Der Zweifel wächst täglich. Die Mitte-Rechts-Mehrheit im Parlament hält sich nur dank einiger Abgeordneter, die auf den Listen der Opposition gewählt wurden, aber sich von den lukrativen Angeboten B.s angezogen fühlen wie die Motten vom Licht. Aufgrund der Ungleichheit der Bürger – oder besser: eines Bürgers – vor dem Gesetz wird eben dieser B. für keines der vielen Vergehen, derentwegen er unter Anklage steht, von einem Gericht verurteilt. Wohin man auch schaut, von der Krise in Libyen bis zur atomfreundlichen Regierungspolitik, vom Verschleppen der humanitären Katastrophe in Lampedusa bis zur sezessionistischen Politik der Lega Nord, gibt es kein Signal für eine vernünftige europäische Politik. Wenn überhaupt, gibt es Signale der Verrohung und des Egoismus, wie den Ausspruch des Lega-Gurus Bossi zur Flüchtlingspolitik: „För dai bal“, was ins Hochitalienische übersetzt und seiner Vulgarität entkleidet soviel bedeutet wie: „Die Tunesier? Schicken wir nach Hause“.
Trotzdem ist der Konsens, den B. unter den Italienern genießt, weiterhin hoch. Er ist schwer verstehbar und noch schwerer erklärbar. Die mediale Übermacht B.s ist bekannt und wurde von uns schon verschiedentlich dargestellt.

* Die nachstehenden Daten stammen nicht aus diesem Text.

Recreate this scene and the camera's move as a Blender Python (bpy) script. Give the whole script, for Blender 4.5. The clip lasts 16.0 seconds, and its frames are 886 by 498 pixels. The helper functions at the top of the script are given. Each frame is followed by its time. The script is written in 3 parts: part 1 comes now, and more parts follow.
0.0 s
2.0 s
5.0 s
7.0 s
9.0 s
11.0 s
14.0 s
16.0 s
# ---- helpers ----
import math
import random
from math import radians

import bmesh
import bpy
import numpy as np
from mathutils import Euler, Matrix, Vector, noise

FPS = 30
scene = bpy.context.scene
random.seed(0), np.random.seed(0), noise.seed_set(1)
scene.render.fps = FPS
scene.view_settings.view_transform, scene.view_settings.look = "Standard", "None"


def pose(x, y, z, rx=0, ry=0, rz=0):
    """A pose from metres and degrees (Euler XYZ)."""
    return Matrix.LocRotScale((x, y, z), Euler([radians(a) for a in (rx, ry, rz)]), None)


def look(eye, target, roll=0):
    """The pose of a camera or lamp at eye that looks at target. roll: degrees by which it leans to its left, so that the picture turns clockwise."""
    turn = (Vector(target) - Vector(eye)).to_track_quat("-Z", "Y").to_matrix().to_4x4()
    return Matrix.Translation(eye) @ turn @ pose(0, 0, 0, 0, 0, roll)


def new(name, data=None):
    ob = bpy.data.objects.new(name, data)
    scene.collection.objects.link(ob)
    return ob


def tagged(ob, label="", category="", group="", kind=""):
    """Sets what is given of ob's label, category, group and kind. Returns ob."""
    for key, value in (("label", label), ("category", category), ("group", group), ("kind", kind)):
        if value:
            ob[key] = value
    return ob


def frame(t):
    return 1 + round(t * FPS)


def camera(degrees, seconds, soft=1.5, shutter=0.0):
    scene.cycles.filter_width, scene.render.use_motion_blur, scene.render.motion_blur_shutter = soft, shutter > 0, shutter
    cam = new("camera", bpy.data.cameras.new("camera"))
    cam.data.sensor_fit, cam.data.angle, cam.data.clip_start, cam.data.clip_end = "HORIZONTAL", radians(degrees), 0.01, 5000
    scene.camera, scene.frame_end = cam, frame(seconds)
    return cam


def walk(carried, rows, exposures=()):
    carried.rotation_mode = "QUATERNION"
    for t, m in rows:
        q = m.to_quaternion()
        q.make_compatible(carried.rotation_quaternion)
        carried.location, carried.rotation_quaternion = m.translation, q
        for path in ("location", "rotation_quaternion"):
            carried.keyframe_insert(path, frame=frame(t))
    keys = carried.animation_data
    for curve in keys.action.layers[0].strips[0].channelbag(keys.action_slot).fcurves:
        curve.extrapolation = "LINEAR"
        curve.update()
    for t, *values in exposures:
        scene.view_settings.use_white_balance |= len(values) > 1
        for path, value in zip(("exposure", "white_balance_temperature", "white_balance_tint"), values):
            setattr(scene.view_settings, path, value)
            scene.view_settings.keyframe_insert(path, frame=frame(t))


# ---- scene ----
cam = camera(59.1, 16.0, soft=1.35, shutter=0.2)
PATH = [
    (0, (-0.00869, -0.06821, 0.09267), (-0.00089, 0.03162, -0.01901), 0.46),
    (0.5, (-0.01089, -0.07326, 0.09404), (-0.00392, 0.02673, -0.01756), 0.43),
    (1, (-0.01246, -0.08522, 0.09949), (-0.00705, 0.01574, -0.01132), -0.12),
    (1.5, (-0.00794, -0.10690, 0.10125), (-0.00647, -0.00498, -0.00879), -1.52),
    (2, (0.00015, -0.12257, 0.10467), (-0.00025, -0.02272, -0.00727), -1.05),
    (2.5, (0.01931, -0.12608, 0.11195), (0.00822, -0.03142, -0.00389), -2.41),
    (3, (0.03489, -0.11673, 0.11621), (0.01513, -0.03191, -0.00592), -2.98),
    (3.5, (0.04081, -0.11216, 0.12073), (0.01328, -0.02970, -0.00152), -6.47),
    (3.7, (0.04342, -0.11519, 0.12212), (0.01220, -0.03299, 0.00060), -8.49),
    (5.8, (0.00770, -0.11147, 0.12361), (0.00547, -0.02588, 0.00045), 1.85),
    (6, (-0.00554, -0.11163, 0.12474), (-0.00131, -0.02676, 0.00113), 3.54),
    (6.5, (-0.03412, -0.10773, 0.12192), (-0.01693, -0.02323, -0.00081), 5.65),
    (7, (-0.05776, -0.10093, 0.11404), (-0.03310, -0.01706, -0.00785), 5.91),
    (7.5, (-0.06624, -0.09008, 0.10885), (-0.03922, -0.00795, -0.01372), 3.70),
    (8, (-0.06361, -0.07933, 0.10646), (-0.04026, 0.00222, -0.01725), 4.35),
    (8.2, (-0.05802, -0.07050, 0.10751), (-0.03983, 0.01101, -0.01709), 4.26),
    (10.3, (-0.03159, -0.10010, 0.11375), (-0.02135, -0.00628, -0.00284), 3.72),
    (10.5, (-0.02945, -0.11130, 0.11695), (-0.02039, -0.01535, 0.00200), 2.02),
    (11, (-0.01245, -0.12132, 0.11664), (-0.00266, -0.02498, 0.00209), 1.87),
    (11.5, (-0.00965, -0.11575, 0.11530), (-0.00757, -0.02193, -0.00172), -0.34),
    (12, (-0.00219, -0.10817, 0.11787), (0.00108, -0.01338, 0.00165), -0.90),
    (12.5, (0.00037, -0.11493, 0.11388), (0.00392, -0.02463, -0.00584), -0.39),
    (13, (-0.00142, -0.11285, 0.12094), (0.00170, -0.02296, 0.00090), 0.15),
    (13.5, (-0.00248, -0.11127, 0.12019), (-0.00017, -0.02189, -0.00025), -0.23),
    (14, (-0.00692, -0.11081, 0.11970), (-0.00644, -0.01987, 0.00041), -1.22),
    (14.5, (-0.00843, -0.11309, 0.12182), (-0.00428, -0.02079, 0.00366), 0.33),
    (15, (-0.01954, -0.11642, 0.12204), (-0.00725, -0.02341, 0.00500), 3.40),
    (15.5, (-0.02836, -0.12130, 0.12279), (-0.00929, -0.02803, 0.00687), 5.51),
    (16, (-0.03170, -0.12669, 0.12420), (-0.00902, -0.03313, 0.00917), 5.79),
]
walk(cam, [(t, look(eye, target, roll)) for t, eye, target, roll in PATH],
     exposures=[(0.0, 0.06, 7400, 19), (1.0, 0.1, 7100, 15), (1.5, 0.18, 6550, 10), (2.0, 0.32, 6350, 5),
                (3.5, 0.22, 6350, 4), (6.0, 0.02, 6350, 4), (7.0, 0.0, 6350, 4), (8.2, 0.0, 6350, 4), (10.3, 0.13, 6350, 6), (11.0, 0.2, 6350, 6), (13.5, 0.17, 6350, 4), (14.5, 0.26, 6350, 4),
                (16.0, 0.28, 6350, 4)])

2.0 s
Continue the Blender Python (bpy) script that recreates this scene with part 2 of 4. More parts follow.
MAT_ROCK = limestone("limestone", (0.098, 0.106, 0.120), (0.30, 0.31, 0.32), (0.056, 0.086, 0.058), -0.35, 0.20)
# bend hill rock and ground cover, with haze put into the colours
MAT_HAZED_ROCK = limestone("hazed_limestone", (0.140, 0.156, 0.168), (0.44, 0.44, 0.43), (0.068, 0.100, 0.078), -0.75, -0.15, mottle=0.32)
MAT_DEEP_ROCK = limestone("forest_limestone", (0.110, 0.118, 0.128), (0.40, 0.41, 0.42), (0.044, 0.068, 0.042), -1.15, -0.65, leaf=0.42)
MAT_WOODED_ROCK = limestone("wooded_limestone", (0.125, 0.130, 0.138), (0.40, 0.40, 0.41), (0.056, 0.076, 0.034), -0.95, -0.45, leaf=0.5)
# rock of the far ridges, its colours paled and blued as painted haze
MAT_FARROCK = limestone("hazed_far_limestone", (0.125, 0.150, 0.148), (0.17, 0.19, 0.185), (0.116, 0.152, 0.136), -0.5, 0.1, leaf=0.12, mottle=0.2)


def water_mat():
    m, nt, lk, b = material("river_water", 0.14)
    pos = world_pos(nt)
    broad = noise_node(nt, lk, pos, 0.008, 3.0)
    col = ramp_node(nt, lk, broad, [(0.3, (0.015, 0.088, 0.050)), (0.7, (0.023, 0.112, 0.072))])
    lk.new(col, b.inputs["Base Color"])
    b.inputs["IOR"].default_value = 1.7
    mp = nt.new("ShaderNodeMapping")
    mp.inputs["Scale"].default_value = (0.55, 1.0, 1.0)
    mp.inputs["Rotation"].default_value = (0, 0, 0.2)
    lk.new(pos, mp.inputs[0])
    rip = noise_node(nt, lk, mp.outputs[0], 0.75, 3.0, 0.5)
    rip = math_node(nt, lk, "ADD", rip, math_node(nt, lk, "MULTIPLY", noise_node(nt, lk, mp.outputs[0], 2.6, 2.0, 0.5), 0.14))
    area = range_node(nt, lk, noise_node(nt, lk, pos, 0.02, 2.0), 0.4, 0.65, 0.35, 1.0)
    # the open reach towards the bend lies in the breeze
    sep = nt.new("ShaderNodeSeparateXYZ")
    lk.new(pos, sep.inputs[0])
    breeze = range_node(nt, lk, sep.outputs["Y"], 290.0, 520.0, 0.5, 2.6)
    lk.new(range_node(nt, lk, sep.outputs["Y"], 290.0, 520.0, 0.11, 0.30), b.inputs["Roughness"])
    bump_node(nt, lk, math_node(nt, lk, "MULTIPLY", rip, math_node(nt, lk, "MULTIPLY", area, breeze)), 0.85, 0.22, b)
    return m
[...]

Da sich Mediaset in seinem Privatbesitz befindet und er dank seines Regierungsamts auch die staatliche RAI übernahm, kontrolliert er mindestens 90 % aller Fernsehsendungen. Von B. und seinen Kumpanen wurden nicht nur die Redaktionen der wichtigsten Nachrichtensendungen und Talkshows wie Porta a Porta übernommen. Seine propagandistische Potenz gründet gerade auch in der Vielzahl der Unterhaltungssendungen. Denn durch sie wird der Berlusconismus viel wirksamer verbreitet, zumal der jahrzehntelange Konsum von Fernsehmüll die Zuschauer verblödet hat.
Ein Beispiel war vor einigen Tagen im „Forum“ zu besichtigen, einer Sendung, die mehrmals wöchentlich im Canale 5 (einem von B.s Privatsendern) läuft. Sie simuliert Gerichtsverfahren, in denen Laiendarsteller vorgegebene Rollen übernehmen und über die dann ein Richter urteilt. Was wiederum das anwesende Publikum unter Anleitung einer Moderatorin kommentiert. Ähnliches bekommt man auch nachmittags von deutschen Privatsendern zu sehen. Die Spezialität des „Forums“ ist es, dass hier die Darsteller Texte rezitieren, welche die politische Meindung der Zuschauer auf ebenso unterschwellige wie eindeutige Weise zu beeinflussen suchen.
In der vergangenen Woche lag im Forum ein fiktives „Ehepaar“ miteinander im Streit. Nachdem die „Ehefrau“ namens Maria Villa erzählt hatte, in Aquila zu wohnen und das Erdbeben erlebt zu haben, erklärte sie:
Maria Villa: „Ich möchte danken… Ich weiß nicht, ob ich darf… dem Präsidenten…“
Moderatorin: „Natürlich. Der Regierung, sicherlich…“
Maria Villa: „Ja, der Regierung, die uns mit allem versorgt hat. Alle haben jetzt eine Wohnung mit Garten, und Garage… Die Leute haben Arbeit, niemand liegt auf der Straße. Alle kehren zu ihren alten Tätigkeiten zurück, die Jugendlichen kehren zurück. Das normale Leben ist wieder da.“
Moderatorin: „Ihr müsst euch auch bei Bertolaso bedanken (Unterstaatssekretär und Chef des Zivilschutzes), der großartige Arbeit geleistet hat…“
Applaus im Zuschauerraum.
Maria Villa: „Das wollte ich noch sagen… Zuerst haben sie eine Zeltstadt aufgebaut, aber gleich anschließend haben sie die Wohnungen mit Garten und Garage übergeben. Es gibt noch 300 bis 400 Leute, die in Hotels leben. Aber nur, weil ihnen das so lieber ist… Sie leben dort auf Staatskosten: Sie essen und trinken, ohne zu zahlen. Auch ich würde gern so leben“.
Jeder weiß, dass der Wiederaufbau in der Hauptstadt der Abbruzzen nach dem Erdbeben nur langsam und schleppend vorankommt. Und Aquila jetzt eine tote Stadt ist. Alle wissen es, außer den Drehbuchschreibern des „Forum“, die es sich nicht nehmen ließen, im Text der angeblichen Bewohnerin von Aquila (in Wahrheit wohnt sie zwar in den Abbruzzen, aber nicht in Aquila, und ist kein Erdbebenopfer) auch ein Lob der Regierung – und natürlich von B. – unterzubringen.